#### [Exercise]
Will you give the material below again, every line exactly as it is?

#### [Recorded data]

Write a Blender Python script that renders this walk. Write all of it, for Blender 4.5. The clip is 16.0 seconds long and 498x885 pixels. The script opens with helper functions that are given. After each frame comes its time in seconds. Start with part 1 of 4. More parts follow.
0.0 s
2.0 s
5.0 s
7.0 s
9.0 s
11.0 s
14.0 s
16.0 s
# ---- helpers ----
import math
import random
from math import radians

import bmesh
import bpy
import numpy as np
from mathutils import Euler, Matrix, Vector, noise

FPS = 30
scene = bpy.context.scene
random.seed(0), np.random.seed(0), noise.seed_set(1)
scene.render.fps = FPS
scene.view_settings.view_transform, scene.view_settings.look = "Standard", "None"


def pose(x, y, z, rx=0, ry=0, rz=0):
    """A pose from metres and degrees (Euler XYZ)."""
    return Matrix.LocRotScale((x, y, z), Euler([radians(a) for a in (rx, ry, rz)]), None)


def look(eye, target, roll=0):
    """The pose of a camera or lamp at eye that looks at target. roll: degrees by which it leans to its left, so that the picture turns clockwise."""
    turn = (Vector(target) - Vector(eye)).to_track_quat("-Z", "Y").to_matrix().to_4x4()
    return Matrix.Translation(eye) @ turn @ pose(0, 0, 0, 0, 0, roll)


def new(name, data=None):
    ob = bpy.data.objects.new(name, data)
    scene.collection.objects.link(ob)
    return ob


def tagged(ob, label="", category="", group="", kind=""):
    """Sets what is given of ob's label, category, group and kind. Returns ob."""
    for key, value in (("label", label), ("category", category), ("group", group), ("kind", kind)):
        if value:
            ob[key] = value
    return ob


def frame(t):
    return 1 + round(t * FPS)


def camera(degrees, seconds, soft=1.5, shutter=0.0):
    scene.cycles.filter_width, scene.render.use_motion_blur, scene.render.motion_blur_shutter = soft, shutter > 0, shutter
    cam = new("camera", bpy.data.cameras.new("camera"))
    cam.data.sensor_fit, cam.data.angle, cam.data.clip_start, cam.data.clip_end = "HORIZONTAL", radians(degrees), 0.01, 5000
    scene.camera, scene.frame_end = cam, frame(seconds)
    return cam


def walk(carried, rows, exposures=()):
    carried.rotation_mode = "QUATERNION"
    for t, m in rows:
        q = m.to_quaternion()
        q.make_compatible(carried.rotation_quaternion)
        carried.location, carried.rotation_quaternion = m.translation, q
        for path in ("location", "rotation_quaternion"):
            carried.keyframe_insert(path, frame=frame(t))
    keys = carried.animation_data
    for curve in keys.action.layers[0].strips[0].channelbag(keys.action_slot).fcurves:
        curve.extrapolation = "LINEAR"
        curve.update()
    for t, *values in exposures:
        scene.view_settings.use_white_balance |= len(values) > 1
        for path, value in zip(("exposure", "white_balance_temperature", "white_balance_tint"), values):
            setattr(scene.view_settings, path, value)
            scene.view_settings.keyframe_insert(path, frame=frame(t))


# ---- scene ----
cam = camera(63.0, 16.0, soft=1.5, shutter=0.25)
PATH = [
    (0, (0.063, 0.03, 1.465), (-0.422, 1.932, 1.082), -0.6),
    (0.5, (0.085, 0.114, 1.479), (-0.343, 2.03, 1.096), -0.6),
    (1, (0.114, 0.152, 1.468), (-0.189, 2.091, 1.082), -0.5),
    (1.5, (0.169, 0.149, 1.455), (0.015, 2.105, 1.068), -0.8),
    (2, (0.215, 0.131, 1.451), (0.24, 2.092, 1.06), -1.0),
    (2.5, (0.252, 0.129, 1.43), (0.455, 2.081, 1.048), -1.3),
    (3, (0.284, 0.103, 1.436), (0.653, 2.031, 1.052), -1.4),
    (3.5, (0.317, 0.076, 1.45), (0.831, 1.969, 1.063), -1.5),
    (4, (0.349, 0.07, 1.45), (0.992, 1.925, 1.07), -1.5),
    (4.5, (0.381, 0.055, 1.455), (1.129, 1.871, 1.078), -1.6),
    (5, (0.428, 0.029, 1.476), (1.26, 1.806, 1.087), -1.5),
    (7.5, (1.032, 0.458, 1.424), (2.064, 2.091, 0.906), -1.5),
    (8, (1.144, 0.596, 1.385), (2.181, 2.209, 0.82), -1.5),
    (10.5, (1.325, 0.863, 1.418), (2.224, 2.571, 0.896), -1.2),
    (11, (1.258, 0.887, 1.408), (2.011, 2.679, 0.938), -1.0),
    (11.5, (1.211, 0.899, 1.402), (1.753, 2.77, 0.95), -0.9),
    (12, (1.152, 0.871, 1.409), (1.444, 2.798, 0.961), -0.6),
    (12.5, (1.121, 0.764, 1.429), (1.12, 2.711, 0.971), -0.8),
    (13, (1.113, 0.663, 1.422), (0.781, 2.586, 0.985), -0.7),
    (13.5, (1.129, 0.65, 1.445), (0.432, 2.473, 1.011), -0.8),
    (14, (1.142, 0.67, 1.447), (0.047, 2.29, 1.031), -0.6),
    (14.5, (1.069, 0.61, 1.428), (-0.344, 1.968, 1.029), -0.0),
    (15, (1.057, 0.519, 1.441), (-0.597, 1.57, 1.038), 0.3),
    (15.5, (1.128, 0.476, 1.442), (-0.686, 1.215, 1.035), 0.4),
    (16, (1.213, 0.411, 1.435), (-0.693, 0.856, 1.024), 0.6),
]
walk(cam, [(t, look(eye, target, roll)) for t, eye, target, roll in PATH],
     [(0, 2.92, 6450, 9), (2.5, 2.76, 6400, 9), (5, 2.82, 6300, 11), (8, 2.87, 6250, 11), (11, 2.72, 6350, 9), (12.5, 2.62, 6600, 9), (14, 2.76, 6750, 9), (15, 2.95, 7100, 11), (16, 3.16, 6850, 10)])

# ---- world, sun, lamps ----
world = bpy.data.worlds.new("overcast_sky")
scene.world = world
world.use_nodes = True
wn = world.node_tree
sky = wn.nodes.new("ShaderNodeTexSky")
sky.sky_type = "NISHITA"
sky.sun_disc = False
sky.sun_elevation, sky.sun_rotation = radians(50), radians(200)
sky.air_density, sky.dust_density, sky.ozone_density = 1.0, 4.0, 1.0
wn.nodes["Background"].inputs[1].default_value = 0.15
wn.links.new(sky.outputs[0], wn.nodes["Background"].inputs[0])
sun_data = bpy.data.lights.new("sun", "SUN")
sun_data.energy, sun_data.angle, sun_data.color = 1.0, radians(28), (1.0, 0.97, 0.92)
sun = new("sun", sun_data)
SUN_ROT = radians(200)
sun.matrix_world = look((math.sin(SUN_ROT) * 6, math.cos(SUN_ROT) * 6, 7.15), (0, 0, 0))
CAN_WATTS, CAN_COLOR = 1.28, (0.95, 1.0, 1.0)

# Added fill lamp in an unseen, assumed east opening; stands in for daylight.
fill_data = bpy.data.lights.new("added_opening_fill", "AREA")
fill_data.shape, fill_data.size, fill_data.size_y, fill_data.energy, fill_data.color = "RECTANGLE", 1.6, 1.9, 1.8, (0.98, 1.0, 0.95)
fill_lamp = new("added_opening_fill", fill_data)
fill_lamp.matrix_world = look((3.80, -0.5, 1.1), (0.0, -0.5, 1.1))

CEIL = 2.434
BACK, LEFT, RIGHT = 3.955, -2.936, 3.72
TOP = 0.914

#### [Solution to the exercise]
Write a Blender Python script that renders this walk. Write all of it, for Blender 4.5. The clip is 16.0 seconds long and 498x885 pixels. The script opens with helper functions that are given. After each frame comes its time in seconds. Start with part 1 of 4. More parts follow.
0.0 s
2.0 s
5.0 s
7.0 s
9.0 s
11.0 s
14.0 s
16.0 s
# ---- helpers ----
import math
import random
from math import radians

import bmesh
import bpy
import numpy as np
from mathutils import Euler, Matrix, Vector, noise

FPS = 30
scene = bpy.context.scene
random.seed(0), np.random.seed(0), noise.seed_set(1)
scene.render.fps = FPS
scene.view_settings.view_transform, scene.view_settings.look = "Standard", "None"


def pose(x, y, z, rx=0, ry=0, rz=0):
    """A pose from metres and degrees (Euler XYZ)."""
    return Matrix.LocRotScale((x, y, z), Euler([radians(a) for a in (rx, ry, rz)]), None)


def look(eye, target, roll=0):
    """The pose of a camera or lamp at eye that looks at target. roll: degrees by which it leans to its left, so that the picture turns clockwise."""
    turn = (Vector(target) - Vector(eye)).to_track_quat("-Z", "Y").to_matrix().to_4x4()
    return Matrix.Translation(eye) @ turn @ pose(0, 0, 0, 0, 0, roll)


def new(name, data=None):
    ob = bpy.data.objects.new(name, data)
    scene.collection.objects.link(ob)
    return ob


def tagged(ob, label="", category="", group="", kind=""):
    """Sets what is given of ob's label, category, group and kind. Returns ob."""
    for key, value in (("label", label), ("category", category), ("group", group), ("kind", kind)):
        if value:
            ob[key] = value
    return ob


def frame(t):
    return 1 + round(t * FPS)


def camera(degrees, seconds, soft=1.5, shutter=0.0):
    scene.cycles.filter_width, scene.render.use_motion_blur, scene.render.motion_blur_shutter = soft, shutter > 0, shutter
    cam = new("camera", bpy.data.cameras.new("camera"))
    cam.data.sensor_fit, cam.data.angle, cam.data.clip_start, cam.data.clip_end = "HORIZONTAL", radians(degrees), 0.01, 5000
    scene.camera, scene.frame_end = cam, frame(seconds)
    return cam


def walk(carried, rows, exposures=()):
    carried.rotation_mode = "QUATERNION"
    for t, m in rows:
        q = m.to_quaternion()
        q.make_compatible(carried.rotation_quaternion)
        carried.location, carried.rotation_quaternion = m.translation, q
        for path in ("location", "rotation_quaternion"):
            carried.keyframe_insert(path, frame=frame(t))
    keys = carried.animation_data
    for curve in keys.action.layers[0].strips[0].channelbag(keys.action_slot).fcurves:
        curve.extrapolation = "LINEAR"
        curve.update()
    for t, *values in exposures:
        scene.view_settings.use_white_balance |= len(values) > 1
        for path, value in zip(("exposure", "white_balance_temperature", "white_balance_tint"), values):
            setattr(scene.view_settings, path, value)
            scene.view_settings.keyframe_insert(path, frame=frame(t))


# ---- scene ----
cam = camera(63.0, 16.0, soft=1.5, shutter=0.25)
PATH = [
    (0, (0.063, 0.03, 1.465), (-0.422, 1.932, 1.082), -0.6),
    (0.5, (0.085, 0.114, 1.479), (-0.343, 2.03, 1.096), -0.6),
    (1, (0.114, 0.152, 1.468), (-0.189, 2.091, 1.082), -0.5),
    (1.5, (0.169, 0.149, 1.455), (0.015, 2.105, 1.068), -0.8),
    (2, (0.215, 0.131, 1.451), (0.24, 2.092, 1.06), -1.0),
    (2.5, (0.252, 0.129, 1.43), (0.455, 2.081, 1.048), -1.3),
    (3, (0.284, 0.103, 1.436), (0.653, 2.031, 1.052), -1.4),
    (3.5, (0.317, 0.076, 1.45), (0.831, 1.969, 1.063), -1.5),
    (4, (0.349, 0.07, 1.45), (0.992, 1.925, 1.07), -1.5),
    (4.5, (0.381, 0.055, 1.455), (1.129, 1.871, 1.078), -1.6),
    (5, (0.428, 0.029, 1.476), (1.26, 1.806, 1.087), -1.5),
    (7.5, (1.032, 0.458, 1.424), (2.064, 2.091, 0.906), -1.5),
    (8, (1.144, 0.596, 1.385), (2.181, 2.209, 0.82), -1.5),
    (10.5, (1.325, 0.863, 1.418), (2.224, 2.571, 0.896), -1.2),
    (11, (1.258, 0.887, 1.408), (2.011, 2.679, 0.938), -1.0),
    (11.5, (1.211, 0.899, 1.402), (1.753, 2.77, 0.95), -0.9),
    (12, (1.152, 0.871, 1.409), (1.444, 2.798, 0.961), -0.6),
    (12.5, (1.121, 0.764, 1.429), (1.12, 2.711, 0.971), -0.8),
    (13, (1.113, 0.663, 1.422), (0.781, 2.586, 0.985), -0.7),
    (13.5, (1.129, 0.65, 1.445), (0.432, 2.473, 1.011), -0.8),
    (14, (1.142, 0.67, 1.447), (0.047, 2.29, 1.031), -0.6),
    (14.5, (1.069, 0.61, 1.428), (-0.344, 1.968, 1.029), -0.0),
    (15, (1.057, 0.519, 1.441), (-0.597, 1.57, 1.038), 0.3),
    (15.5, (1.128, 0.476, 1.442), (-0.686, 1.215, 1.035), 0.4),
    (16, (1.213, 0.411, 1.435), (-0.693, 0.856, 1.024), 0.6),
]
walk(cam, [(t, look(eye, target, roll)) for t, eye, target, roll in PATH],
     [(0, 2.92, 6450, 9), (2.5, 2.76, 6400, 9), (5, 2.82, 6300, 11), (8, 2.87, 6250, 11), (11, 2.72, 6350, 9), (12.5, 2.62, 6600, 9), (14, 2.76, 6750, 9), (15, 2.95, 7100, 11), (16, 3.16, 6850, 10)])

# ---- world, sun, lamps ----
world = bpy.data.worlds.new("overcast_sky")
scene.world = world
world.use_nodes = True
wn = world.node_tree
sky = wn.nodes.new("ShaderNodeTexSky")
sky.sky_type = "NISHITA"
sky.sun_disc = False
sky.sun_elevation, sky.sun_rotation = radians(50), radians(200)
sky.air_density, sky.dust_density, sky.ozone_density = 1.0, 4.0, 1.0
wn.nodes["Background"].inputs[1].default_value = 0.15
wn.links.new(sky.outputs[0], wn.nodes["Background"].inputs[0])
sun_data = bpy.data.lights.new("sun", "SUN")
sun_data.energy, sun_data.angle, sun_data.color = 1.0, radians(28), (1.0, 0.97, 0.92)
sun = new("sun", sun_data)
SUN_ROT = radians(200)
sun.matrix_world = look((math.sin(SUN_ROT) * 6, math.cos(SUN_ROT) * 6, 7.15), (0, 0, 0))
CAN_WATTS, CAN_COLOR = 1.28, (0.95, 1.0, 1.0)

# Added fill lamp in an unseen, assumed east opening; stands in for daylight.
fill_data = bpy.data.lights.new("added_opening_fill", "AREA")
fill_data.shape, fill_data.size, fill_data.size_y, fill_data.energy, fill_data.color = "RECTANGLE", 1.6, 1.9, 1.8, (0.98, 1.0, 0.95)
fill_lamp = new("added_opening_fill", fill_data)
fill_lamp.matrix_world = look((3.80, -0.5, 1.1), (0.0, -0.5, 1.1))

CEIL = 2.434
BACK, LEFT, RIGHT = 3.955, -2.936, 3.72
TOP = 0.914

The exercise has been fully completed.